* [TASK TO COMPLETE]: Using the records that follow, copy every line containing the word "import".

* [GIVEN INFORMATION]:
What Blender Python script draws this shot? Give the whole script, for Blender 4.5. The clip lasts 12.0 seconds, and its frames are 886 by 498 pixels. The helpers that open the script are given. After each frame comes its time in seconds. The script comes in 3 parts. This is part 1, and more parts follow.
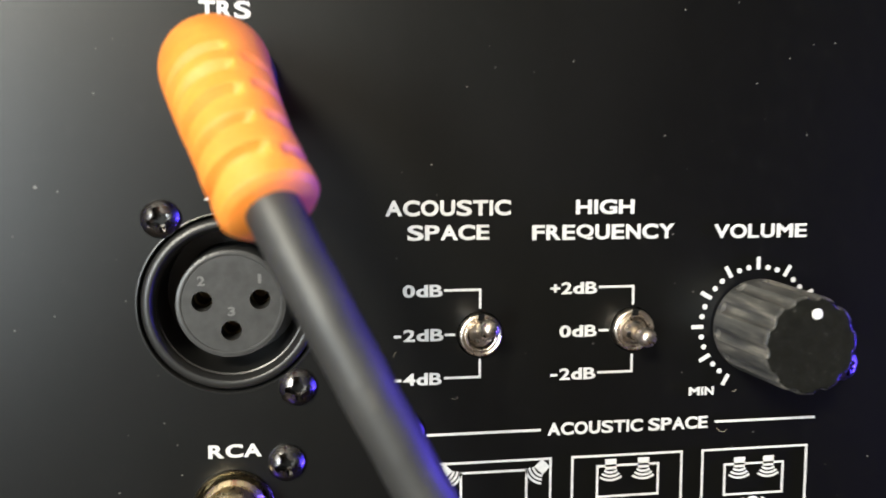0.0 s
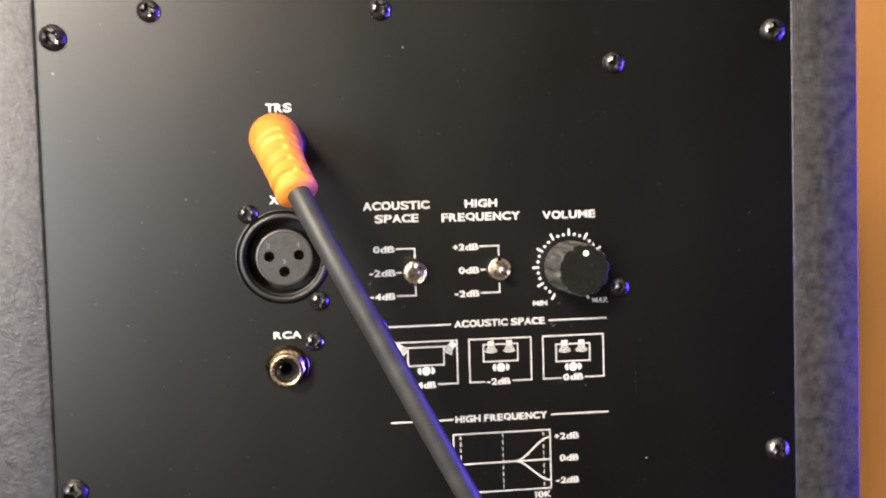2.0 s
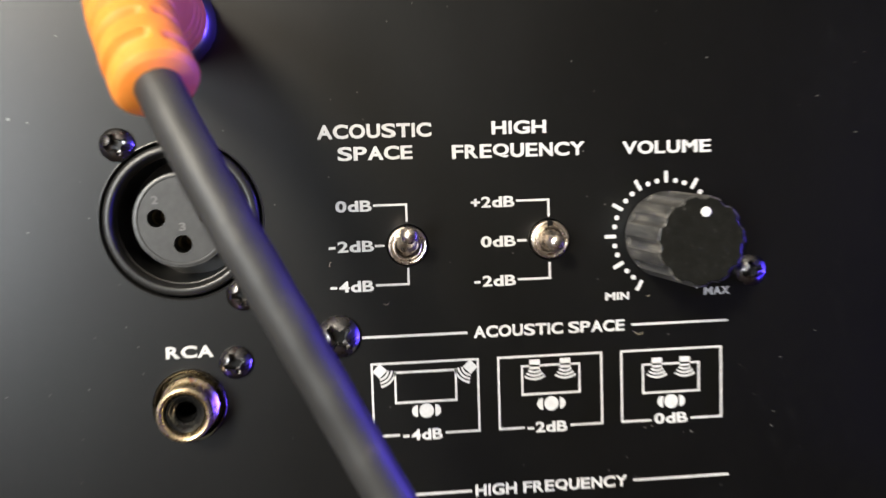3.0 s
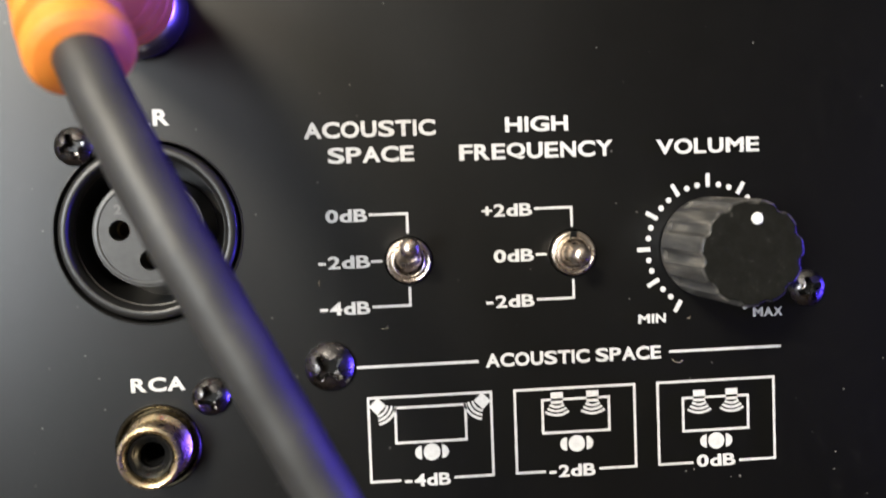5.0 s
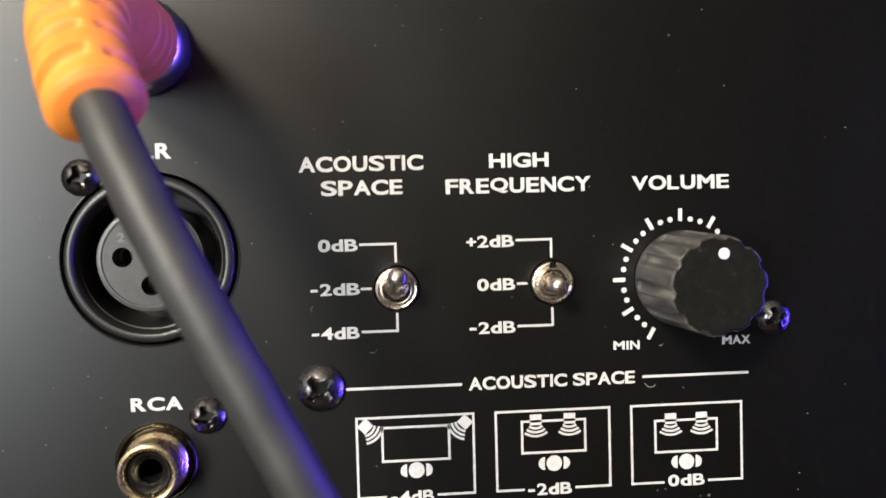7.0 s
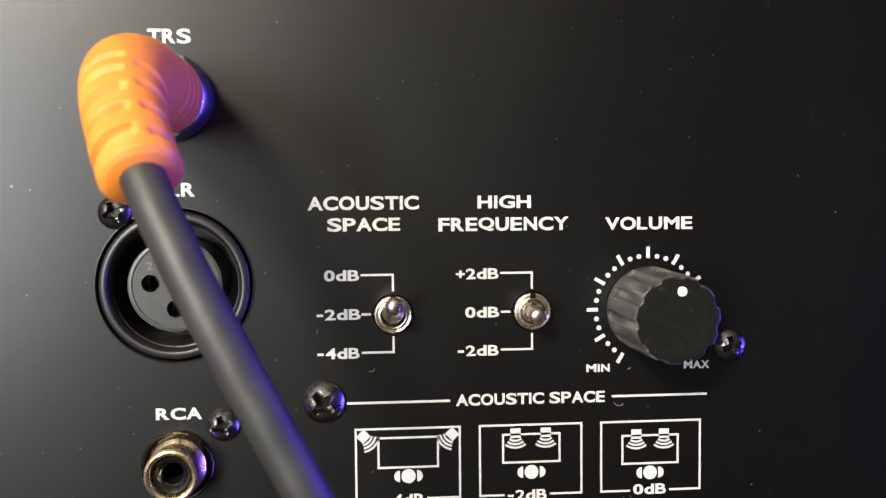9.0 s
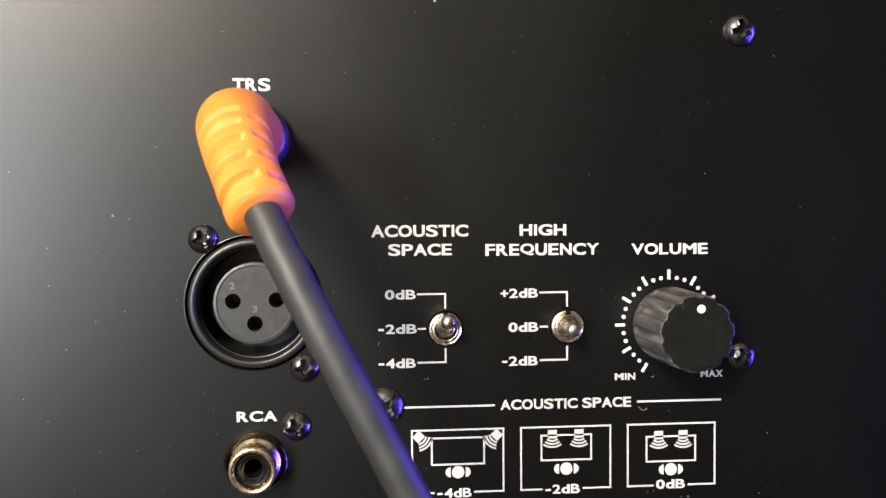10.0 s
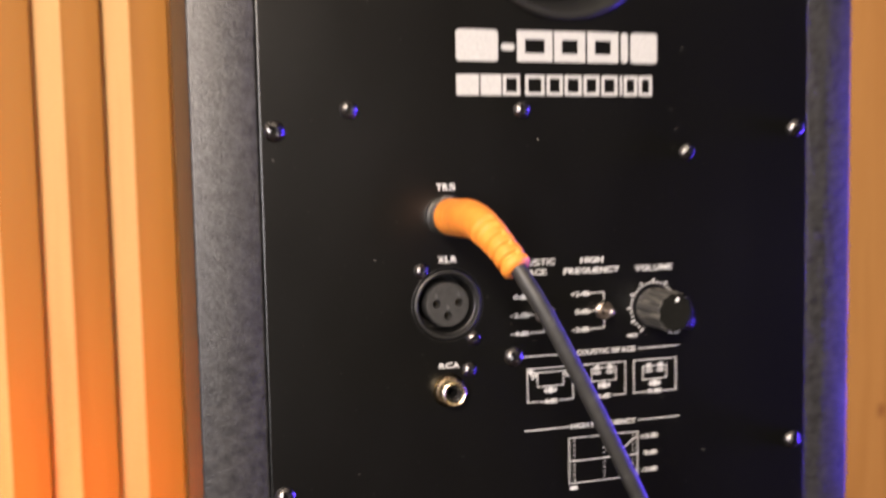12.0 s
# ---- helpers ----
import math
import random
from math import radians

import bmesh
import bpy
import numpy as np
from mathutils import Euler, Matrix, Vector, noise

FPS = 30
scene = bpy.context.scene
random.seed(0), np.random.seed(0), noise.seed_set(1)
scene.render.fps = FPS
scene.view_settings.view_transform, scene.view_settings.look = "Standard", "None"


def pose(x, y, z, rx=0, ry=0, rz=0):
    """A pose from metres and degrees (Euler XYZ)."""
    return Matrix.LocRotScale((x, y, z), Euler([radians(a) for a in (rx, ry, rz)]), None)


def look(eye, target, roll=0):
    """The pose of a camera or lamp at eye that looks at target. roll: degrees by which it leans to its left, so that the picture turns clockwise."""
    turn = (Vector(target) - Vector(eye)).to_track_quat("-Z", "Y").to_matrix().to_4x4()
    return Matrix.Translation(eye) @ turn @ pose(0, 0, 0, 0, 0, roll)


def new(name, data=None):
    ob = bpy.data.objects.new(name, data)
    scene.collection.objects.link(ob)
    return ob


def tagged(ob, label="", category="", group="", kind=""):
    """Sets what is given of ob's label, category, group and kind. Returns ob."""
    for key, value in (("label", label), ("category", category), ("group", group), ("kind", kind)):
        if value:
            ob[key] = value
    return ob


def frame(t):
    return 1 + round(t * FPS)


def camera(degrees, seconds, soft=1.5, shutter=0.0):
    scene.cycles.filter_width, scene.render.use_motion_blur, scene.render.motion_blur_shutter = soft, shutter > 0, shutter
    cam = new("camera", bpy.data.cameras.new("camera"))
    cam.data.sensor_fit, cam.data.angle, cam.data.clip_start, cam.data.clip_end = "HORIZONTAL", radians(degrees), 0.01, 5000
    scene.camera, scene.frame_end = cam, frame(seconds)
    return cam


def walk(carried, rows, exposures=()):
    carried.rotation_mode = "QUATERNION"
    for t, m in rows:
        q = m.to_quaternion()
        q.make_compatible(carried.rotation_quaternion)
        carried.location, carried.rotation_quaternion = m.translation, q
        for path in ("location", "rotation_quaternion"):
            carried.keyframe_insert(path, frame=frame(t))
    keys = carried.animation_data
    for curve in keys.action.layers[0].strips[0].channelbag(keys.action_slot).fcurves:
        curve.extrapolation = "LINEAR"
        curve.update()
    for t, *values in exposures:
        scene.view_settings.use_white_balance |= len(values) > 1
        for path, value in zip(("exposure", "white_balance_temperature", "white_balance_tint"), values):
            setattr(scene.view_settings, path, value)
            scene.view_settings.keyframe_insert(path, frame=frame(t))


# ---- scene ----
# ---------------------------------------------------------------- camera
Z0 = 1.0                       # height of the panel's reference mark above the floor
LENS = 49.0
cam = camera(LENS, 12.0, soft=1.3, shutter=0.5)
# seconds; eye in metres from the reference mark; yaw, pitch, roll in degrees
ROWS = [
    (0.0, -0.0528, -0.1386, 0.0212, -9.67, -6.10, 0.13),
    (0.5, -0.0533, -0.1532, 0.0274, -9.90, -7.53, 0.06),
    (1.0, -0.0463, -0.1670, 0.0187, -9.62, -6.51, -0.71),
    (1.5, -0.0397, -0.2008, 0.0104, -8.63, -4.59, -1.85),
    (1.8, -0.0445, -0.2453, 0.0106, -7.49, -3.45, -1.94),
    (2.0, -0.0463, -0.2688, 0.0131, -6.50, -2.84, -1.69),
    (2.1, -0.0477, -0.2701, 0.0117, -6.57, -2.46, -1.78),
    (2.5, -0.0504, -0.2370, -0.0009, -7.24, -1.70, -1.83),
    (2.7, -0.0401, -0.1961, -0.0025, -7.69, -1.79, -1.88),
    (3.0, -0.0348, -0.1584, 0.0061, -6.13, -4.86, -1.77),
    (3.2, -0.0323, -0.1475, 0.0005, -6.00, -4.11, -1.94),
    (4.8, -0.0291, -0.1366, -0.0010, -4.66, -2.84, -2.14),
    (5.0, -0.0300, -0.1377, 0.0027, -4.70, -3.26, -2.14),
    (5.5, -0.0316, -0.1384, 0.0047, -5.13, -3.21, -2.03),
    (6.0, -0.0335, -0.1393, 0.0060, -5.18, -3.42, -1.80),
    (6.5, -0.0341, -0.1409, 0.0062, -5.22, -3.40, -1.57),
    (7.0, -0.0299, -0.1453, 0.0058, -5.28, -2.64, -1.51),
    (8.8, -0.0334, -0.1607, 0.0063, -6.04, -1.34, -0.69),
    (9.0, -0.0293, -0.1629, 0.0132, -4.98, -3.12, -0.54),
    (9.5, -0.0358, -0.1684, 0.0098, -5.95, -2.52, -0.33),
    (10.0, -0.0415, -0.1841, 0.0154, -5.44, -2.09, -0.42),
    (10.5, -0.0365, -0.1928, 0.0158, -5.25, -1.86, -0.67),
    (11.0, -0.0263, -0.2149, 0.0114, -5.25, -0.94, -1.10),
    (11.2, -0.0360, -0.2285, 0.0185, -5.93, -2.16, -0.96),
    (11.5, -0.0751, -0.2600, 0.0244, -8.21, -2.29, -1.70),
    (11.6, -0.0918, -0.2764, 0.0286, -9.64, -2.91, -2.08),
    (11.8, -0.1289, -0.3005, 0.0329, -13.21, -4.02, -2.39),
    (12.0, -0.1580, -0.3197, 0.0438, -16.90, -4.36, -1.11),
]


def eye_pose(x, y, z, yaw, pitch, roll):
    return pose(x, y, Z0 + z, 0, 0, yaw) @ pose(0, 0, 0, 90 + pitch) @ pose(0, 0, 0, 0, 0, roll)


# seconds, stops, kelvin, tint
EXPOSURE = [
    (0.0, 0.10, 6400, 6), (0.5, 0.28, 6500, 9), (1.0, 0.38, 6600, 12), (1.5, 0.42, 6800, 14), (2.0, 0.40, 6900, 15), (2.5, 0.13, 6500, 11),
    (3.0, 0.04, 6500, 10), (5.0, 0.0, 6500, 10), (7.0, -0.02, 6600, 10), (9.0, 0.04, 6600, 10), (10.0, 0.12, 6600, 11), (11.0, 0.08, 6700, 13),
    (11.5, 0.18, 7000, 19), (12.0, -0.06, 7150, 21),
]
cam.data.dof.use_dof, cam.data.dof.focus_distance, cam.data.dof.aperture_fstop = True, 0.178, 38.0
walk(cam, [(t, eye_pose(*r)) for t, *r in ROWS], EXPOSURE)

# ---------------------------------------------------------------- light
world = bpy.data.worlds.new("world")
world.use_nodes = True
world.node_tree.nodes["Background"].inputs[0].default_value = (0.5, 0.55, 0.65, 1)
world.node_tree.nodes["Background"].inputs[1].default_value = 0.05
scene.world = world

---

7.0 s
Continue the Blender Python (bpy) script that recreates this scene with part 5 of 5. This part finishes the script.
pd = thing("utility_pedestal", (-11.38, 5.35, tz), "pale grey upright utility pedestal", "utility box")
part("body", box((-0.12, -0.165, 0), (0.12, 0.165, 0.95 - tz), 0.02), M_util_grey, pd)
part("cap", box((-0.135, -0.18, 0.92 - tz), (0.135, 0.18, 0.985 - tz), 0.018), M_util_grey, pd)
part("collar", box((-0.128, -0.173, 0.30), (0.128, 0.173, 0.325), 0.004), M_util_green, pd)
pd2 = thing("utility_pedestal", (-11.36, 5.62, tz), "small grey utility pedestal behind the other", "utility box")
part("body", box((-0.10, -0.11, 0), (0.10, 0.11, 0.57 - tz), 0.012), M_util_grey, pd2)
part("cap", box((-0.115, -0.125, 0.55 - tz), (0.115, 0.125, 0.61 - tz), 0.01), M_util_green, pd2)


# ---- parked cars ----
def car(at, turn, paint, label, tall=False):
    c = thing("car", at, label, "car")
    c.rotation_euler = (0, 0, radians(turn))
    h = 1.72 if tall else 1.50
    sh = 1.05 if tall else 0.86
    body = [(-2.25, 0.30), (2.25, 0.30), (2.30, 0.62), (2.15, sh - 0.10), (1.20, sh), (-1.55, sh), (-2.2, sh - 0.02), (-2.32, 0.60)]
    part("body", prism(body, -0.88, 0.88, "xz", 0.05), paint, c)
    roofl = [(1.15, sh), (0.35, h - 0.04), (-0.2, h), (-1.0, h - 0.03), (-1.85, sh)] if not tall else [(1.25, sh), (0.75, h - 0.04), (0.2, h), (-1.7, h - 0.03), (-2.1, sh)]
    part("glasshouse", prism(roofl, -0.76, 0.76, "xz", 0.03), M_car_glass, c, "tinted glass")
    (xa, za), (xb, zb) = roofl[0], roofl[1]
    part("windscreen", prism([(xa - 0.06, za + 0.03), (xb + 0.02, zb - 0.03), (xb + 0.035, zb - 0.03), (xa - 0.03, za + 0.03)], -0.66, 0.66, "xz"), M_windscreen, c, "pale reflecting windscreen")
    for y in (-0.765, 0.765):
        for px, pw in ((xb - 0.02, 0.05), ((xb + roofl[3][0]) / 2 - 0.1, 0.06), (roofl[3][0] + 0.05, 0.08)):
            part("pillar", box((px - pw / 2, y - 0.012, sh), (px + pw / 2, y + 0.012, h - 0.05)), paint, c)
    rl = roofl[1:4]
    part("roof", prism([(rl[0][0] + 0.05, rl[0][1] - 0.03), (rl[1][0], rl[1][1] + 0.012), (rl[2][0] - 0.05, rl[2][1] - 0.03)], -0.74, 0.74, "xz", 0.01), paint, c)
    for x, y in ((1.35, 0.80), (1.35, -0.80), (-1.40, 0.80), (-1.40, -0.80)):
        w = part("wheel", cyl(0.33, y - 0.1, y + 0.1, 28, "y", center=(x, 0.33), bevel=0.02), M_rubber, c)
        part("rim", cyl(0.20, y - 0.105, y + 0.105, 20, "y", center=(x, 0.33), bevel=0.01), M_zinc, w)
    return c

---

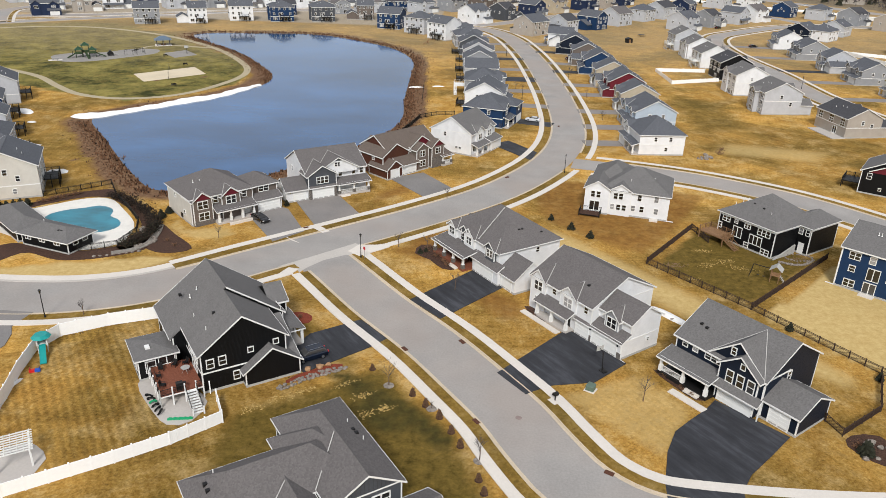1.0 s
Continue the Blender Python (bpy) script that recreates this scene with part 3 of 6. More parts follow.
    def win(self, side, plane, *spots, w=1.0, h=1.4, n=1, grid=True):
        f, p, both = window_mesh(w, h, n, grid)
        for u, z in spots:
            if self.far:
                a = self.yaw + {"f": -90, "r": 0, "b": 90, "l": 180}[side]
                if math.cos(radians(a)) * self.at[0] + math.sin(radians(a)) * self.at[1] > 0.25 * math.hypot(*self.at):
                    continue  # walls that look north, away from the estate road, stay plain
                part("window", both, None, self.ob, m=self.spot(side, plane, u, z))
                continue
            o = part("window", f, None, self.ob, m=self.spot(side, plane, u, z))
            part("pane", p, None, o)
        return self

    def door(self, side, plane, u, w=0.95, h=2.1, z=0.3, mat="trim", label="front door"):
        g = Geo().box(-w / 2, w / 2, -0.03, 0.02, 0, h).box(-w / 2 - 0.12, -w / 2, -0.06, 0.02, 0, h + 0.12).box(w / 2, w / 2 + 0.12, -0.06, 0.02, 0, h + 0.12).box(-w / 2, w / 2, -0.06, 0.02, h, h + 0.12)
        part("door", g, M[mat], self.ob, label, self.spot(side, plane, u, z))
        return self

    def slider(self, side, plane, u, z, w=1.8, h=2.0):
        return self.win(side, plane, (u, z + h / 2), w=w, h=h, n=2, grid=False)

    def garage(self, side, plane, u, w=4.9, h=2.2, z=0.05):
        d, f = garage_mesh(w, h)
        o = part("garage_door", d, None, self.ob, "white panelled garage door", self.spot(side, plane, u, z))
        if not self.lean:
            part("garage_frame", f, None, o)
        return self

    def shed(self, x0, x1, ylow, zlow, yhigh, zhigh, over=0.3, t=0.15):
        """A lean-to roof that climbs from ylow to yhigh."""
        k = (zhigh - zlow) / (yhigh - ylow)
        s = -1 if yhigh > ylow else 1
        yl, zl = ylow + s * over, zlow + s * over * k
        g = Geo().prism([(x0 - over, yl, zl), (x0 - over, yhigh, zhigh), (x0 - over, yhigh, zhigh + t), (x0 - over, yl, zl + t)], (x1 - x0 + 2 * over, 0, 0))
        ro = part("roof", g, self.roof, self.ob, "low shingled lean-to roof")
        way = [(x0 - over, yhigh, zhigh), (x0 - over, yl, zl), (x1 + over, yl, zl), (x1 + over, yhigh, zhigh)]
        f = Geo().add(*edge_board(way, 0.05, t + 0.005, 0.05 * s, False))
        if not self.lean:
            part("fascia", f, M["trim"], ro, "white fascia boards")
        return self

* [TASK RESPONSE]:
import math
import random
from math import radians
import bmesh
import bpy
import numpy as np
from mathutils import Euler, Matrix, Vector, noise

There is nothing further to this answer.